Inoltre è stata diffusa con toni sensazionalistici dalle principali testate serbe filogovernative, la notizia secondo cui la CIA sarebbe preoccupata per l’aumento delle probabilità di una guerra nei Balcani. Questa notizia, sebbene non collocabile in un reale e profondo contesto di crisi, ha fatto seguito al riacutizzarsi delle tensioni tra Serbia e Kosovo. La caduta del governo kosovaro e le elezioni anticipate che si terranno l’11 giugno aggiungono altre incognite, come ad esempio un rinvio dei colloqui sui confini tra i due paesi, iniziati con fatica due anni fa. Il riconoscimento di confini formali è tra l’altro una condizione posta dall’Ue per concedere al Kosovo visti facilitati per i paesi comunitari, un passo propedeutico all’ingresso nell’Unione.

Già il 18 aprile 2017, il Primo ministro albanese Edi Rama, in un’intervista rilasciata alla rivista Politico.eu dichiarò che se le prospettive di integrazione europea dei Balcani tramontassero, l’unione tra Albania e Kosovo potrebbe diventare realtà.

Questa ipotesi aveva trovato da subito favorevole il leader kosovaro Hashim Thaçi. Thaci ha sottolineato il malcontento di Pristina per lo scarso impegno dell’UE in merito all’integrazione dei paesi balcanici, ed ha affermato che la formazione di un unico stato sarebbe la logica conseguenza nel caso in cui i due paesi non dovessero entrare nell’Unione europea.

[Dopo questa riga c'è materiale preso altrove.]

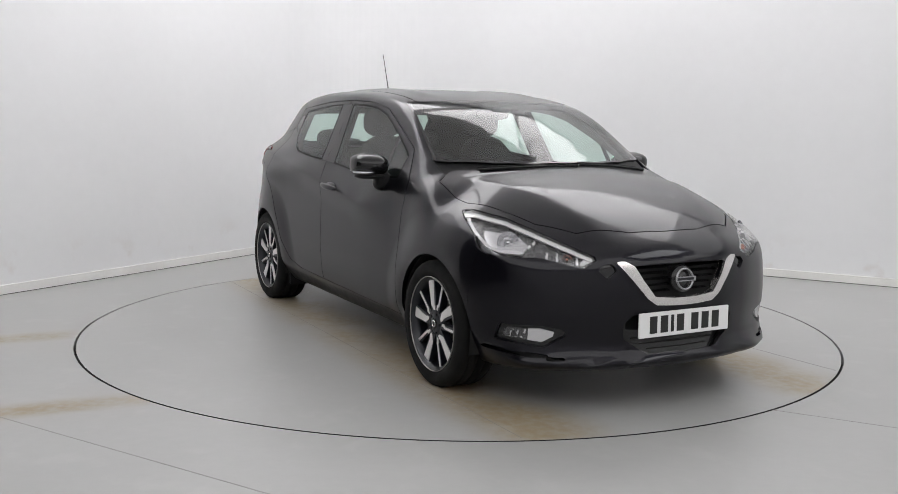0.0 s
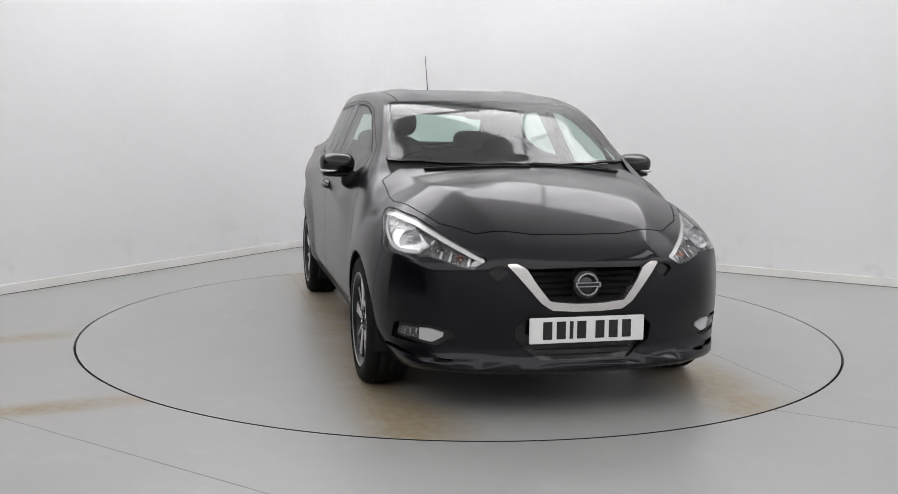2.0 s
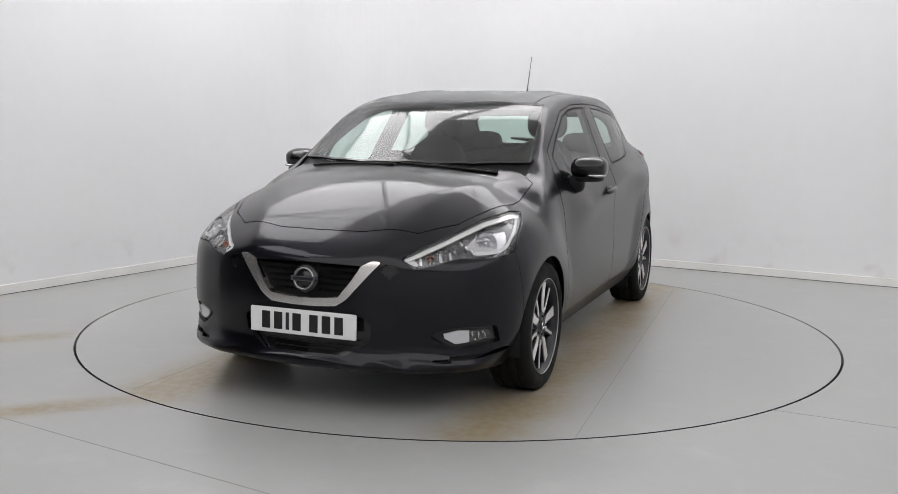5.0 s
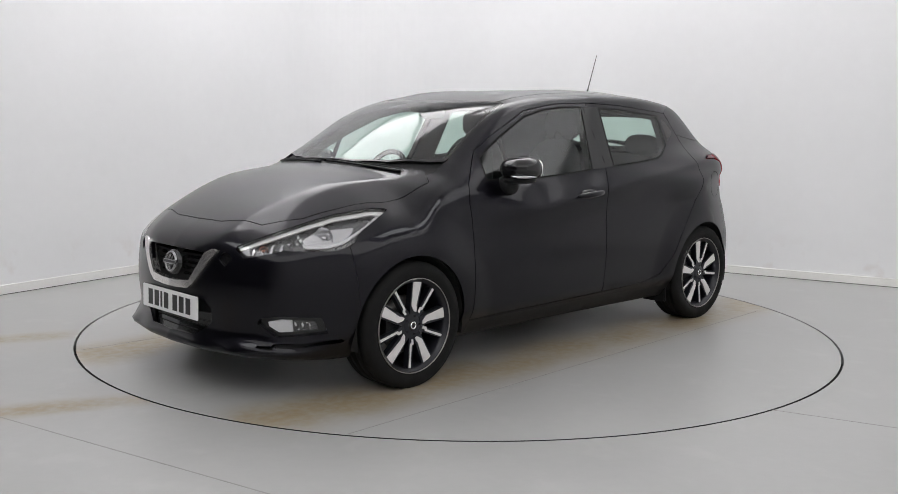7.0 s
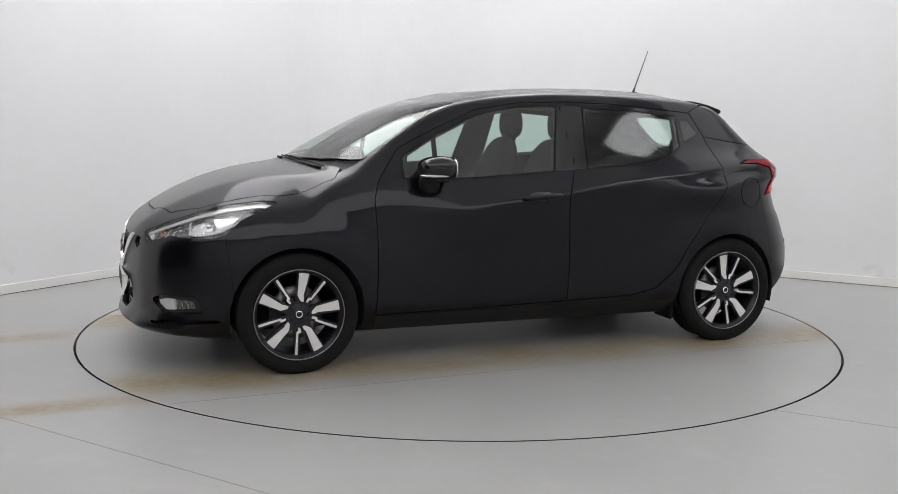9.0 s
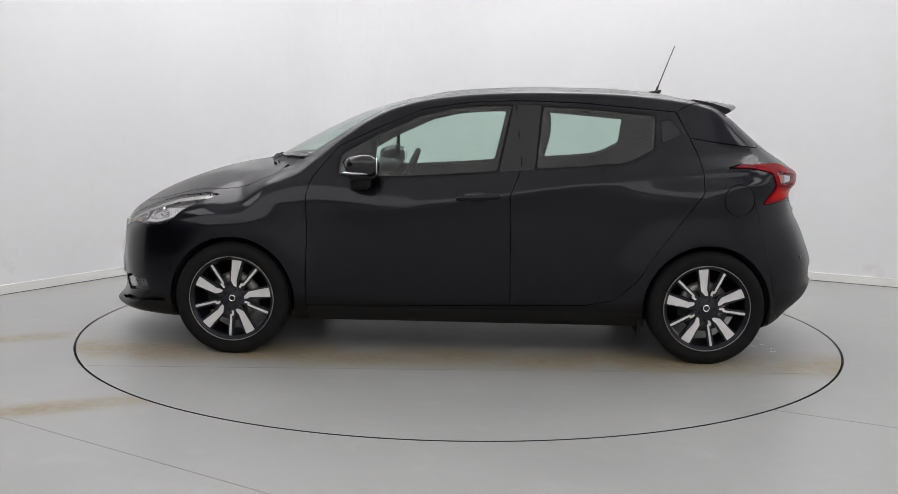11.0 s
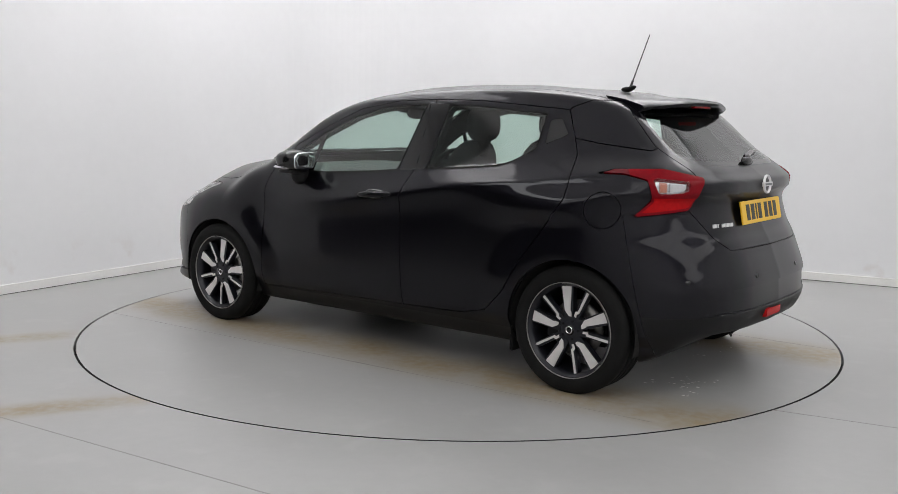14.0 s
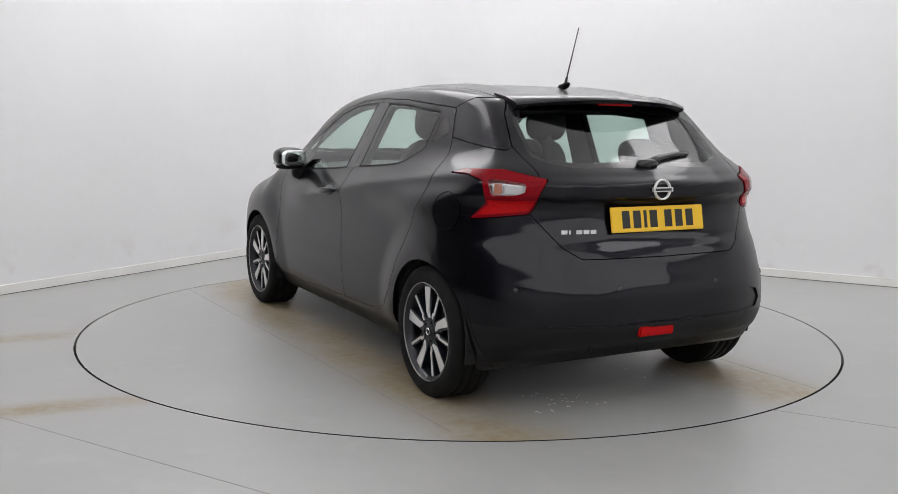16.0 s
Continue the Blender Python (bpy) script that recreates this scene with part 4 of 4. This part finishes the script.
def cabin():
    """Seats, dashboard and floor, seen through the glass."""
    for s in (1, -1):
        seat = put("front_seat", blob((0.05, s * 0.36, 0.50), (0.52, 0.50, 0.18), 4, 12), FABRIC, car, True, "dark fabric front seat")
        put("backrest", blob((-0.26, s * 0.36, 0.83), (0.16, 0.48, 0.66), 3.2, 14, lambda q: Vector((q.x - 0.30 * q.z, q.y * (1 - 0.25 * max(0, q.z) / 0.33), q.z))), FABRIC, seat, True)
        put("headrest", blob((-0.40, s * 0.36, 1.245), (0.10, 0.26, 0.19), 2.8, 12), FABRIC, seat, True)
        put("headrest_post", tube([(-0.37, s * 0.36, 1.08), (-0.40, s * 0.36, 1.2)], 0.05, 8), SATIN_BLACK, seat, True)
    bench = put("rear_seat", blob((-0.85, 0, 0.52), (0.5, 1.25, 0.2), 4, 12), FABRIC, car, True, "dark fabric rear bench")
    put("backrest", blob((-1.14, 0, 0.80), (0.16, 1.22, 0.52), 4, 12, lambda q: Vector((q.x - 0.35 * q.z, q.y, q.z))), FABRIC, bench, True)
    for y in (0.36, -0.36):
        put("headrest", blob((-1.25, y, 1.115), (0.09, 0.25, 0.14), 2.8, 12), FABRIC, bench, True)
    put("parcel_shelf", blob((-1.42, 0, 0.99), (0.36, 1.0, 0.03), 5, 8), DASH, car, True)
    dash = put("dashboard", blob((0.78, 0, 0.86), (0.62, 1.34, 0.22), 3.5, 16, lambda q: Vector((q.x + 0.12 * q.z, q.y, q.z + 0.10 * q.x))), DASH, car, True, "dark dashboard")
    put("instrument_hood", blob((0.58, -0.36, 0.975), (0.22, 0.34, 0.08), 2.6, 10), DASH, dash, True)
    put("steering_wheel", tube([Vector((0.42, -0.36, 0.90)) + pose(0, 0, 0, 0, -22, 0).to_3x3() @ Vector((0, 0.18 * math.cos(a), 0.18 * math.sin(a))) for a in [2 * math.pi * i / 32 for i in range(33)]], 0.016, 8), SATIN_BLACK, car, True)
    put("wheel_boss", blob((0.43, -0.36, 0.89), (0.06, 0.30, 0.09), 2.6, 8), SATIN_BLACK, car, True)
    put("rear_view_mirror", blob((0.36, 0.0, 1.30), (0.03, 0.22, 0.065), 3, 10), SATIN_BLACK, car, True)
    put("sensor_box", blob((0.46, 0.0, 1.325), (0.10, 0.10, 0.04), 3, 8), SATIN_BLACK, car, True)
    bm = bmesh.new()
    block(bm, (0.1, 0, 0.245), (2.9, 1.30, 0.10))
    block(bm, (0, 0, 0.33), (1.6, 1.5, 0.14))
    block(bm, (1.55, 0, 0.45), (0.5, 1.0, 0.5))
    block(bm, (-1.62, 0, 0.45), (0.34, 1.1, 0.18))
    put("underbody", bm, SHADE_BLACK, car, False)
    for hx in (HUB, -HUB):
        for s in (1, -1):
            bm = bmesh.new()
            if hx < 0:
                block(bm, (hx + 0.345, s * 0.73, 0.185), (0.02, 0.17, 0.09))
                bmesh.ops.bevel(bm, geom=bm.edges[:], offset=0.006, segments=2, affect="EDGES")
                put("air_deflector", bm, SATIN_BLACK, car)
                bm = bmesh.new()
            rows = []
            for i in range(25):
                a = math.pi * i / 24 * 1.16 - 0.25
                rows.append([bm.verts.new((hx + 0.338 * math.cos(a), s * y, HUB_Z + 0.338 * math.sin(a))) for y in (0.50, 0.835)])
            for p, q in zip(rows, rows[1:]):
                bm.faces.new((p[0], p[1], q[1], q[0]))
            mid = bm.verts.new((hx, s * 0.50, HUB_Z))
            for p, q in zip(rows, rows[1:]):
                bm.faces.new((p[0], q[0], mid))
            put("arch_liner", bm, SHADE_BLACK, car)


cabin()


def motions():
    """The turntable carries the car round; it starts from rest."""
    turn = {0.0: -61.02, 0.2: -61.1, 0.5: -62.22, 1.0: -65.15, 1.5: -69.45, 2.0: -75.4, 2.5: -81.3, 3.0: -87.4, 3.5: -93.25, 4.0: -99.35, 4.5: -105.15, 5.0: -111.1, 5.5: -117.1,
            6.0: -123.1, 6.5: -129.0, 7.0: -135.0, 7.5: -140.8, 8.0: -146.9, 8.5: -152.8, 9.0: -158.75, 9.5: -164.5, 10.0: -170.2, 10.5: -175.8, 11.0: -181.5, 11.5: -187.3, 12.0: -193.2,
            12.5: -199.1, 13.0: -205.1, 13.5: -211.05, 14.0: -217.2, 14.5: -223.05, 15.0: -229.1, 15.5: -234.9, 16.0: -241.0}
    walk(turntable, [(t, pose(0, 0, 0, 0, 0, a)) for t, a in turn.items()])
    walk(car, [(t, pose(0, 0, 0, 0, 0, a) @ pose(PIVOT[0], PIVOT[1], 0)) for t, a in turn.items()])


motions()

Anche se le dichiarazioni di Rama sembrano per lo più funzionali al prossimo appuntamento elettorale previsto per il 18 giugno, le sue parole hanno suscitato una dura reazione da parte della Serbia che disconosce l’autorità di Pristina e considera il Kosovo parte integrante del proprio territorio. Il presidente serbo Vucic ha dichiarato “irrealizzabile” il progetto di unificazione dei due stati, ed ha richiamato Bruxelles ad intervenire nella questione esprimendo la propria disapprovazione alle parole di Rama e Thaçi. Anche il ministro degli esteri Ivica Dačić è intervenuto in modo molto ostile affermando che “l’unione tra Kosovo e Albania è solo un sogno, però i sogni spesso si trasformano in incubi”.